A corporation, owned by one of our directors, acts as sole general partner of a limited partnership which has owned and operated a restaurant in Fort Lauderdale, Florida under our “Flanigan’s Seafood Bar and Grill” service mark since April 1, 1997. We have a 25% limited partnership interest in this limited partnership. 60.1% of the remaining limited partnership interest is owned by persons who are either our officers, directors or their family members. This limited partnership has returned to its investors all cash invested, but since we are not the general partner of this limited partnership, we do not receive an annual management fee. We have a franchise arrangement with this limited partnership and for accounting purposes, we do not consolidate the operations of this limited partnership into our operations.
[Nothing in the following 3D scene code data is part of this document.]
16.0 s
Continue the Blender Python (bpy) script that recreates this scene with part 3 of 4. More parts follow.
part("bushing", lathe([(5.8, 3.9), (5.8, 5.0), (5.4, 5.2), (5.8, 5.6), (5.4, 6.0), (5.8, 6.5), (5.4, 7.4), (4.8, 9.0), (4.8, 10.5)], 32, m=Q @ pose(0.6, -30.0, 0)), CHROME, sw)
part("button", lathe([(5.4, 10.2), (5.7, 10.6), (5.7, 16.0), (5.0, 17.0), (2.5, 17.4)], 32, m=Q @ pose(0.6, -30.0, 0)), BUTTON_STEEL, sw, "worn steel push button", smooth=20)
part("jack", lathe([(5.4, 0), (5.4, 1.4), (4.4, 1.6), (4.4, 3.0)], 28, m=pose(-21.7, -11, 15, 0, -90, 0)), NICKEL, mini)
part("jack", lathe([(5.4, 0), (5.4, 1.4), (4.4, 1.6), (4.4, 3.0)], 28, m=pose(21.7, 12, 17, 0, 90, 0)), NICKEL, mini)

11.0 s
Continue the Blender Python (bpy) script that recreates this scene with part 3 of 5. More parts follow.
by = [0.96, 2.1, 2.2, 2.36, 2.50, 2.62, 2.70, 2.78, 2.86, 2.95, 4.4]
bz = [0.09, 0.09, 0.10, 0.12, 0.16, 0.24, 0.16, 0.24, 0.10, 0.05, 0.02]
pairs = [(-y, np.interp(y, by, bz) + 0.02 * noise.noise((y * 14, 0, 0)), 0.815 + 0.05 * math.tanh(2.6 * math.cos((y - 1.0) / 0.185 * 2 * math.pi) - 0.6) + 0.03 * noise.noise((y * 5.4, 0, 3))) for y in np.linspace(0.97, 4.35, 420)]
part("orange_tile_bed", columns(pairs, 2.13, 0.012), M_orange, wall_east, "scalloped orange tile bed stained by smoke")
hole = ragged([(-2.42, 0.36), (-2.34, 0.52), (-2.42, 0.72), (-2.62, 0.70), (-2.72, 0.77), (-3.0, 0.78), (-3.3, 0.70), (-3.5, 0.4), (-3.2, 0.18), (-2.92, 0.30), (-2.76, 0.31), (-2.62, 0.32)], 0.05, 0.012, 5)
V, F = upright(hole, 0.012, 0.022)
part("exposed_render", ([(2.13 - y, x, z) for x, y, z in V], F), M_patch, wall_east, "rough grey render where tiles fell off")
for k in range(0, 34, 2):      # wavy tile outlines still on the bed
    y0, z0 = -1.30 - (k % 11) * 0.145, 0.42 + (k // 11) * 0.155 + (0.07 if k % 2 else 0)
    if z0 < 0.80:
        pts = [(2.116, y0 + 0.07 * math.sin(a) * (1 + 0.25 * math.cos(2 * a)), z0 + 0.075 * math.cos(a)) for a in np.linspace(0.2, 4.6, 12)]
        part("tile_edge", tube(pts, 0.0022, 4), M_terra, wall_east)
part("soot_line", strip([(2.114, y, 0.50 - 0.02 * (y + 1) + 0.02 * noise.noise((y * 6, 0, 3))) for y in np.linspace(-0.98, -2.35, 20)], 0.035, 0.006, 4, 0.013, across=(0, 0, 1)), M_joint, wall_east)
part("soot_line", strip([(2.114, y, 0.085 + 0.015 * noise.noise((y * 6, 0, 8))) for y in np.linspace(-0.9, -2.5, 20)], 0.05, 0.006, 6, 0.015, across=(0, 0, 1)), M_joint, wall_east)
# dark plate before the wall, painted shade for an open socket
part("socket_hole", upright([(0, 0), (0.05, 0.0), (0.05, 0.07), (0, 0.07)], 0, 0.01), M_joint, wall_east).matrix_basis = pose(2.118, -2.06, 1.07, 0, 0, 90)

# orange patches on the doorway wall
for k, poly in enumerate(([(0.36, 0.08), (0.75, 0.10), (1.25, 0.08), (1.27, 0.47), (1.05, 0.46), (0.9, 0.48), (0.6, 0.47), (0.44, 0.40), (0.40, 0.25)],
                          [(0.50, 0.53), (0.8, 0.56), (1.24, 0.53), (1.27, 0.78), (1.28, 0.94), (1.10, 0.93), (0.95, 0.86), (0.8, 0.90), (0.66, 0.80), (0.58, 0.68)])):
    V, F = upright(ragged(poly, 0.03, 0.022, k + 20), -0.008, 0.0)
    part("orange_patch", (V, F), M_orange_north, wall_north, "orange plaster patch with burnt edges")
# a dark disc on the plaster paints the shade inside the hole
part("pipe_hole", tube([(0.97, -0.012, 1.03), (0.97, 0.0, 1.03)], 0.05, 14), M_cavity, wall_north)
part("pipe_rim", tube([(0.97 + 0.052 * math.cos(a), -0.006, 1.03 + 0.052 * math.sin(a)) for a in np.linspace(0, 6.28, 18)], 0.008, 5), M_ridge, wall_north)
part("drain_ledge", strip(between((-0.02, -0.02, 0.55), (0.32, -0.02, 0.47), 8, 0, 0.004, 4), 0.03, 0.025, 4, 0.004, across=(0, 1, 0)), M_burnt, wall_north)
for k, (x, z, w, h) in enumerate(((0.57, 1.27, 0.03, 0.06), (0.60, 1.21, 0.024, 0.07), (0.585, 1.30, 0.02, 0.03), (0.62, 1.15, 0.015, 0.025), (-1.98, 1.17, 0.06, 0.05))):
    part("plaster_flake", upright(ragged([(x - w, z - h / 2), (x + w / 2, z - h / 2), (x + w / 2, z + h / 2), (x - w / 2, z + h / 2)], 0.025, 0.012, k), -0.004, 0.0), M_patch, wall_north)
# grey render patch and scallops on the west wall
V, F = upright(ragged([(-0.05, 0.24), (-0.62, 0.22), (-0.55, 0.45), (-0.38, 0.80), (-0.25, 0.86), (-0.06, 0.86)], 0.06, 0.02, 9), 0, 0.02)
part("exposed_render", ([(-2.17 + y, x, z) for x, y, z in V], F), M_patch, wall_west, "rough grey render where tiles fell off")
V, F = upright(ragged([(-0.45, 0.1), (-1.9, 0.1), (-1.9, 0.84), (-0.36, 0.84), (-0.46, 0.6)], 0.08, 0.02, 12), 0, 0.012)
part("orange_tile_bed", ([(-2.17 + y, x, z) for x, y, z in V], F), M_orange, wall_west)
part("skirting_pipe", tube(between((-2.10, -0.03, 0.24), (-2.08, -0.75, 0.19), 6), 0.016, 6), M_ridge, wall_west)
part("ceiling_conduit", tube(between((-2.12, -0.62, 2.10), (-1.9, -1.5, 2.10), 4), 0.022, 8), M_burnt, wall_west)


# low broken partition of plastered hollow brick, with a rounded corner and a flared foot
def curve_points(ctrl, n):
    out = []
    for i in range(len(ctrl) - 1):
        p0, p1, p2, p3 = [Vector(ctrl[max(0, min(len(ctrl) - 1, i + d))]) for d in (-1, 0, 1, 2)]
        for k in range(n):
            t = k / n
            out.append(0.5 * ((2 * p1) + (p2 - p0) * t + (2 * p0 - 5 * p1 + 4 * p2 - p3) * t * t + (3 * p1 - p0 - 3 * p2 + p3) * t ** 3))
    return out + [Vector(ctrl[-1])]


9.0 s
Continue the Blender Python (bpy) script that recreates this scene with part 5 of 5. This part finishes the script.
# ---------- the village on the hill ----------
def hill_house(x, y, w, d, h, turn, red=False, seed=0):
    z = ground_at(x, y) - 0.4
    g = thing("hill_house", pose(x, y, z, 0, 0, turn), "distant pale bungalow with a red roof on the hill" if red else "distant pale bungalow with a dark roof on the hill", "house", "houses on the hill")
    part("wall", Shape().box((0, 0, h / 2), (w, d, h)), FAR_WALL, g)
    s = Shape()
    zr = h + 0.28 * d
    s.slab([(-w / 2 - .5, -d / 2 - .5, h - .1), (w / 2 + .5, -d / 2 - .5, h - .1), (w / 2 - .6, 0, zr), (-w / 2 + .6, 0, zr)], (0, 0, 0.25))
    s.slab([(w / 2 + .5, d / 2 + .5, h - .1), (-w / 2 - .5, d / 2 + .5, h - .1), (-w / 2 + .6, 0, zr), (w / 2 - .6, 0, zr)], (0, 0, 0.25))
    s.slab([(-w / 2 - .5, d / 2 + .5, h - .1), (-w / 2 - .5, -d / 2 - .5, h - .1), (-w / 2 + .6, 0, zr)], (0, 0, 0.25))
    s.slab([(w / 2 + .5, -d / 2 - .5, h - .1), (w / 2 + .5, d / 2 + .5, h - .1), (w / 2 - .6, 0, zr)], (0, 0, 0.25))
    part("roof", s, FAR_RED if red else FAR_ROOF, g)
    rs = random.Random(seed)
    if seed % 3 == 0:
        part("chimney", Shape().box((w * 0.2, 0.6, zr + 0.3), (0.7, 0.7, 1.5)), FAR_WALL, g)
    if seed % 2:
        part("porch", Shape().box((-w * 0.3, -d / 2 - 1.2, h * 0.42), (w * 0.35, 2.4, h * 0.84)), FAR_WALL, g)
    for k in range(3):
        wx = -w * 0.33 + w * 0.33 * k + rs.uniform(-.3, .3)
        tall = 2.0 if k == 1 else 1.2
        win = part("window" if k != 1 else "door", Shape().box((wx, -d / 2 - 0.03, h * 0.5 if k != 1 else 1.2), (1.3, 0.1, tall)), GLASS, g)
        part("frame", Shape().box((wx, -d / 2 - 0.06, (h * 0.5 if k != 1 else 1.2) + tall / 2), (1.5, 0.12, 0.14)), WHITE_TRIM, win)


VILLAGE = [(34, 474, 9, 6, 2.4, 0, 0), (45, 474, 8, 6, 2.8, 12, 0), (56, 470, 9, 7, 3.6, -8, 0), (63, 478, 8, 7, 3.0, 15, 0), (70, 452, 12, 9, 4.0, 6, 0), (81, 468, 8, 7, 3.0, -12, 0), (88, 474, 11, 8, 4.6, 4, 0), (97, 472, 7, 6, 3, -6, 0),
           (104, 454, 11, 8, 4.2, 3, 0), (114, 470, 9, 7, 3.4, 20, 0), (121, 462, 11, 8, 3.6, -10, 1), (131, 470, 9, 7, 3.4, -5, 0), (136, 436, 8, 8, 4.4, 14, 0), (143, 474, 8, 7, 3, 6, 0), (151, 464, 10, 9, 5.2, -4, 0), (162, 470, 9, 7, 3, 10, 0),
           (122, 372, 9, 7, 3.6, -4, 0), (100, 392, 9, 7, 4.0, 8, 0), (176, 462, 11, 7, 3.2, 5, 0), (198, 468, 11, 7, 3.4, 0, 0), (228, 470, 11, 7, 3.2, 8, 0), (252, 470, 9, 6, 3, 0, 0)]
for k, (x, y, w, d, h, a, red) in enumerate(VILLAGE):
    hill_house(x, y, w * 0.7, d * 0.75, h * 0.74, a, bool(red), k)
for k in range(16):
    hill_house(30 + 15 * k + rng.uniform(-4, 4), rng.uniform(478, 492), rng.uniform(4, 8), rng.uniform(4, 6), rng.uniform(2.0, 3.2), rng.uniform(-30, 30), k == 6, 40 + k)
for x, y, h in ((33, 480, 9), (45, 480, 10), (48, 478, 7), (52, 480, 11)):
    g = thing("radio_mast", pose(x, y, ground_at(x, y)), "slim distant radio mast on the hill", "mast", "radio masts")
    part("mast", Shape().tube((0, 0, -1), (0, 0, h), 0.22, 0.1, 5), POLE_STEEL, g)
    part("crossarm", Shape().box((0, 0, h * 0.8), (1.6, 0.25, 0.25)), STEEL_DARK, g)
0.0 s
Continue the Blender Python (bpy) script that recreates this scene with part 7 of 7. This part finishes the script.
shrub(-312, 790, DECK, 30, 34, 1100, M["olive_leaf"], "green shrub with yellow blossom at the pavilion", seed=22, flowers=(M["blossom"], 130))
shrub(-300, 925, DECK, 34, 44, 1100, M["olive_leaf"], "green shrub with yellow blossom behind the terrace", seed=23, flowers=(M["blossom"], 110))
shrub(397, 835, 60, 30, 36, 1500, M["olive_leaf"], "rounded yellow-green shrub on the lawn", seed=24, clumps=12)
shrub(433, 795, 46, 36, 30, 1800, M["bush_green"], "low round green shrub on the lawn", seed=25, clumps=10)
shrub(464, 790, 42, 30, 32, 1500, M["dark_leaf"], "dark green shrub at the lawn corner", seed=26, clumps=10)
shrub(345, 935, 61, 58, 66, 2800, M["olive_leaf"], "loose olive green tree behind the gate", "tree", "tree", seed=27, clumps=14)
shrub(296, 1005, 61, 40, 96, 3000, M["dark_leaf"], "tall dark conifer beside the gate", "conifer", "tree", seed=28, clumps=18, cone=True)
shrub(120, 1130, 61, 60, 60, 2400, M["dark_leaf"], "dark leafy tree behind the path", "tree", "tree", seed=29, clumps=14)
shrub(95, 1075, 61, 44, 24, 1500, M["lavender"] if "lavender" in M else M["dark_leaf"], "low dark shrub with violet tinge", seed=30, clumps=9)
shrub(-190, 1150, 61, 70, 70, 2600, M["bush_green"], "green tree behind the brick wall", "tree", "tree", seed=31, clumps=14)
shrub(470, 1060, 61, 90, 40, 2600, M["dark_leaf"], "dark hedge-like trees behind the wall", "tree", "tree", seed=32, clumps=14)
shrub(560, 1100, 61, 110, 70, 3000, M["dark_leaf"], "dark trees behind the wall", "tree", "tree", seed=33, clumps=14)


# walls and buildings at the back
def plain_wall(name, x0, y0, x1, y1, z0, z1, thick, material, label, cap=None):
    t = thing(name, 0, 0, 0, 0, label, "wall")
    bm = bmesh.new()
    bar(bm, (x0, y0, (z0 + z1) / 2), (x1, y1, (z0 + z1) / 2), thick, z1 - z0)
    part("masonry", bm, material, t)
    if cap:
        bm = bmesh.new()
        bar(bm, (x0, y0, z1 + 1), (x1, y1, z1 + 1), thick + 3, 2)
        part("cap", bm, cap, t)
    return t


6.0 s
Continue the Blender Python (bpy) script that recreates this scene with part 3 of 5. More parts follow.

Management Agreement for “The Whale’s Rib” Restaurant

Since January, 2006, we have managed “The Whale’s Rib”, a casual dining restaurant located in Deerfield Beach, Florida, pursuant to a management agreement. We paid $500,000 in exchange for our rights to manage this restaurant. The restaurant is owned by a third party unaffiliated with us. In exchange for providing management, bookkeeping and related services, we receive one-half (½) of the net profit, if any, from the operation of the restaurant. During the third quarter of our fiscal year 2011, the term of the management agreement was extended through January 9, 2036. As a part of the consideration for the extension of the management agreement, we agreed to eliminate our right to terminate the management agreement upon thirty (30) days written notice, with or without cause, but retained the right to terminate in the event our outstanding funded operating losses exceeded $100,000 cumulatively, at any time during the term of the management agreement. For our fiscal years ended October 1, 2011 and October 2, 2010, we generated $250,000 and $263,000 of revenue, respectively, from providing these management services. As of October 1, 2011, we have generated revenue in excess of the purchase price of the management agreement.